Work to do. Your answer is a single number: how many lines hold the word "that"?
§
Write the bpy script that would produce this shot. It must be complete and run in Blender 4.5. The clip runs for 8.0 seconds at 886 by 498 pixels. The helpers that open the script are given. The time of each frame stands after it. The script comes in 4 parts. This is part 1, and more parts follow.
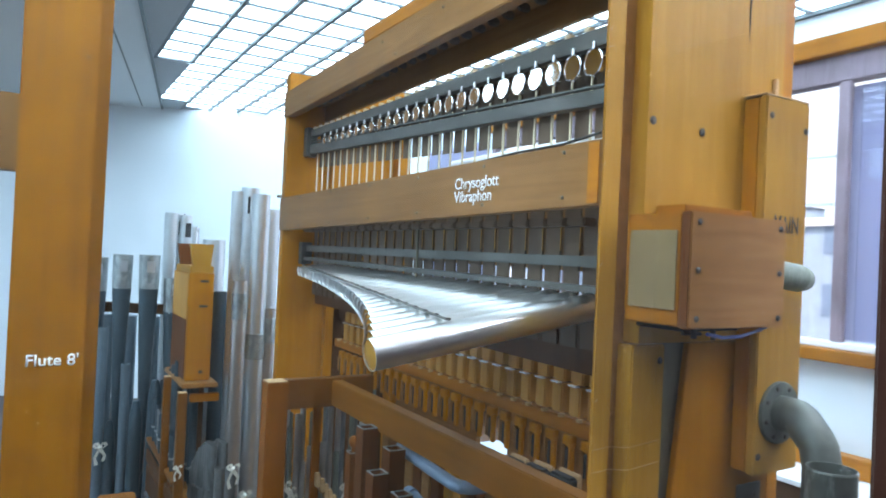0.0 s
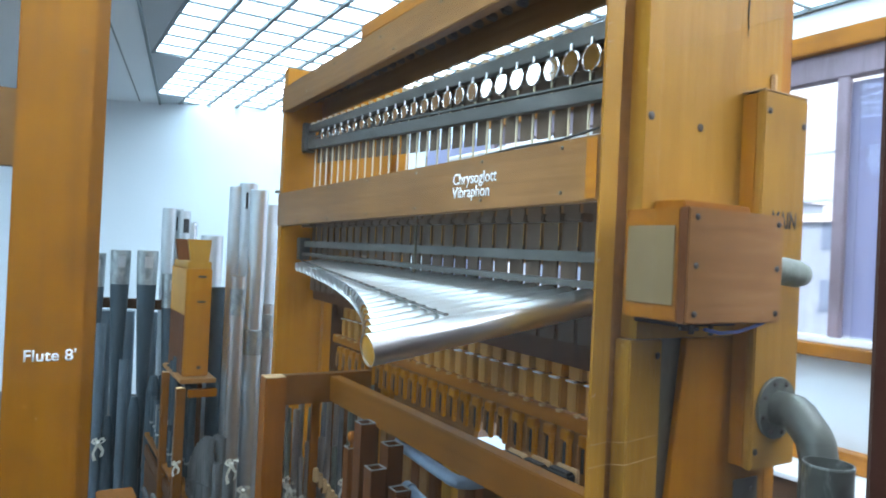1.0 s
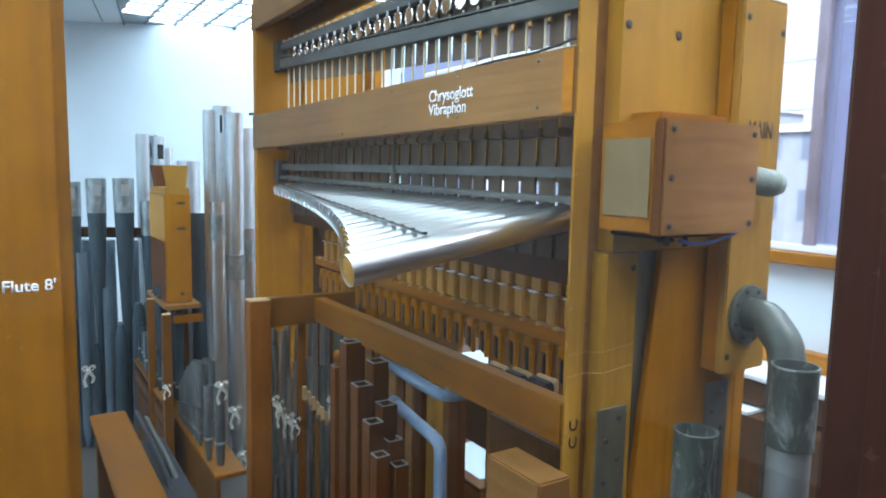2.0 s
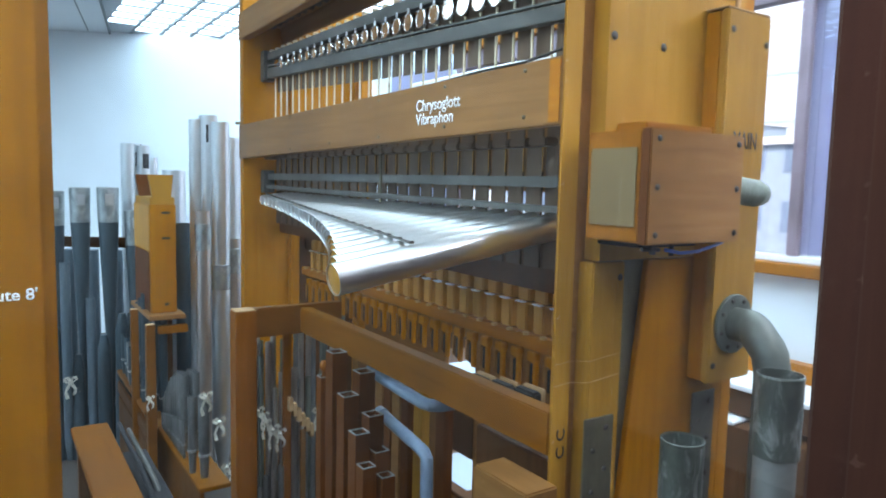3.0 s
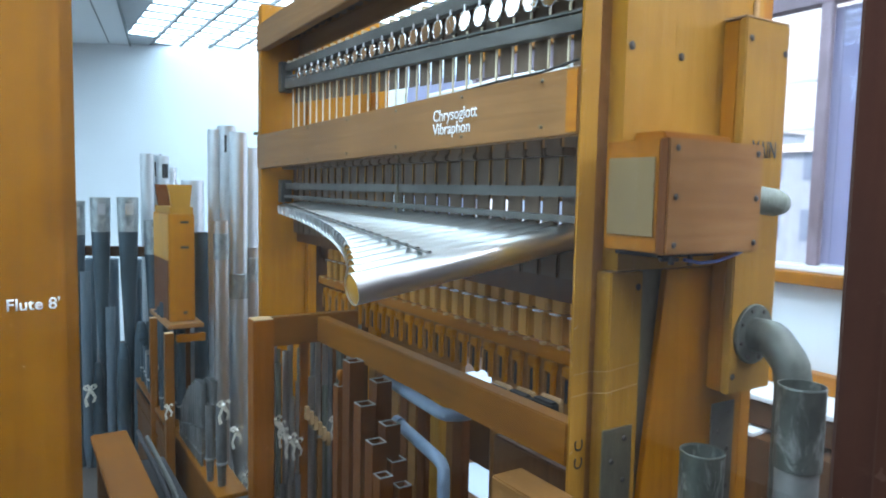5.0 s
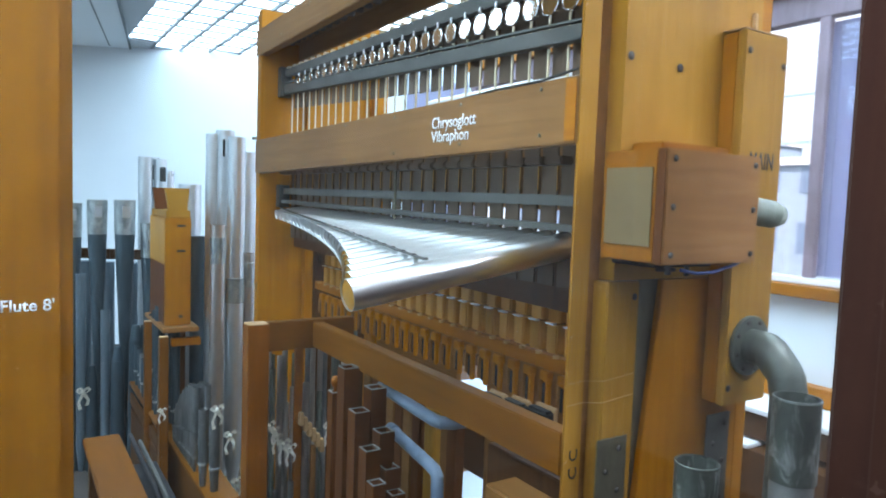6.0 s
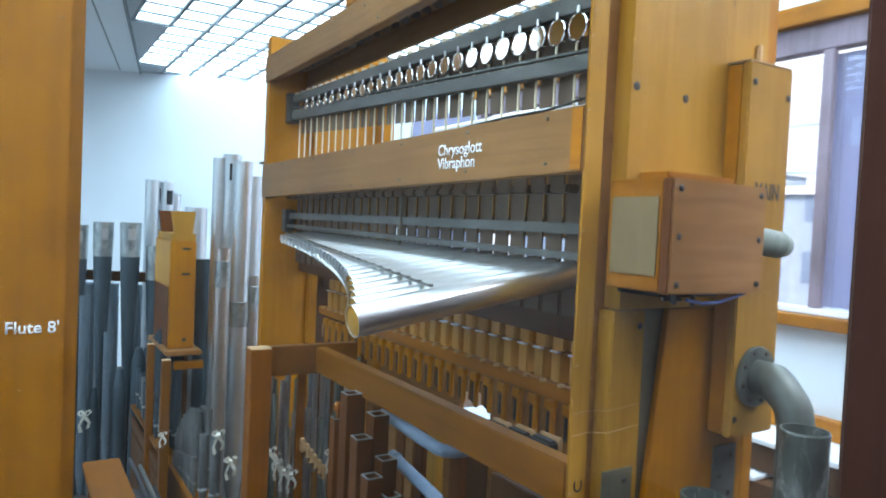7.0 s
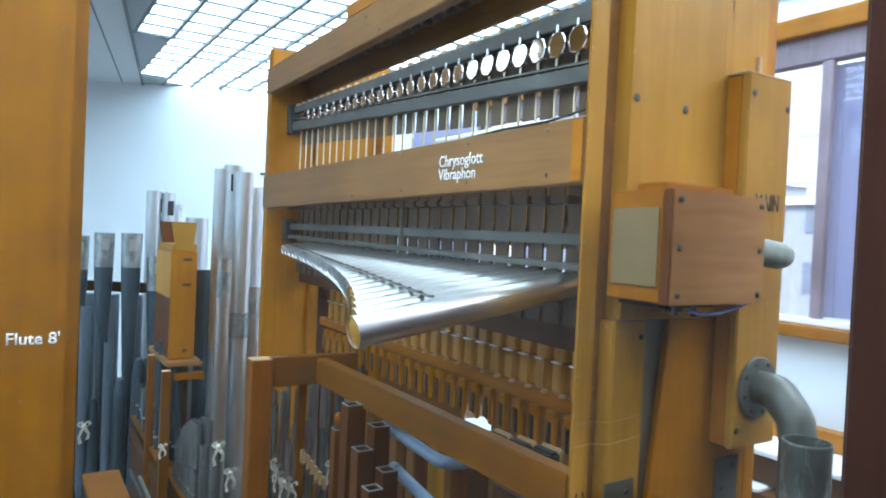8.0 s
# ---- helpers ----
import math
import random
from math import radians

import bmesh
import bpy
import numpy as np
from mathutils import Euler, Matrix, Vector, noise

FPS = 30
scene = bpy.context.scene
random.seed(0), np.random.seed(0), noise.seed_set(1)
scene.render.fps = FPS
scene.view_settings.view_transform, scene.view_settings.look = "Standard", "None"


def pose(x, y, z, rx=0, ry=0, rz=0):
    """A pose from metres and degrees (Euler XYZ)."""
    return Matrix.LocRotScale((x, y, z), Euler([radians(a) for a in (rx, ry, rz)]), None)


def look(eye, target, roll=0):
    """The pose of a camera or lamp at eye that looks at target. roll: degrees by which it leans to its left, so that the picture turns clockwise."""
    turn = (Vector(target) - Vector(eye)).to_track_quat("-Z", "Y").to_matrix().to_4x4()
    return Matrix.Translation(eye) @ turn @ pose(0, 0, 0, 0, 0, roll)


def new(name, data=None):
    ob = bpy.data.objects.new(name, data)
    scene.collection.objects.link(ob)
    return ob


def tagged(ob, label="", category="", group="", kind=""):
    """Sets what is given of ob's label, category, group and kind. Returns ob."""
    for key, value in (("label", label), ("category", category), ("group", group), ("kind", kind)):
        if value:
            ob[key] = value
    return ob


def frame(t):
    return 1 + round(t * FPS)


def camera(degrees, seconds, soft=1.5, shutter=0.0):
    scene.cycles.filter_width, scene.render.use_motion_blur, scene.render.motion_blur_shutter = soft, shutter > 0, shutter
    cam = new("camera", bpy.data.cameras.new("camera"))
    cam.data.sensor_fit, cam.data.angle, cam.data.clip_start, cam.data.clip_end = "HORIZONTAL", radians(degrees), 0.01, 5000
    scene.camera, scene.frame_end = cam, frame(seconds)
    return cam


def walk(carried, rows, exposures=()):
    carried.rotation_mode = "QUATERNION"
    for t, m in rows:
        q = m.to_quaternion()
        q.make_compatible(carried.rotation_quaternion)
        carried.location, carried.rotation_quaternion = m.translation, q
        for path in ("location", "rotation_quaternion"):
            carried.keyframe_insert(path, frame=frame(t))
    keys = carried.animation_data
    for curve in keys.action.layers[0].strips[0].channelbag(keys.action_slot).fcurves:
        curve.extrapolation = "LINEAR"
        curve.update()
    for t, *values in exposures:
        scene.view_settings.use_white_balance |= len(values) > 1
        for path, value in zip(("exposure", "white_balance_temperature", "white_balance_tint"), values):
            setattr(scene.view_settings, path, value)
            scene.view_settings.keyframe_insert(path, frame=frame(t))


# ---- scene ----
§
The result. 2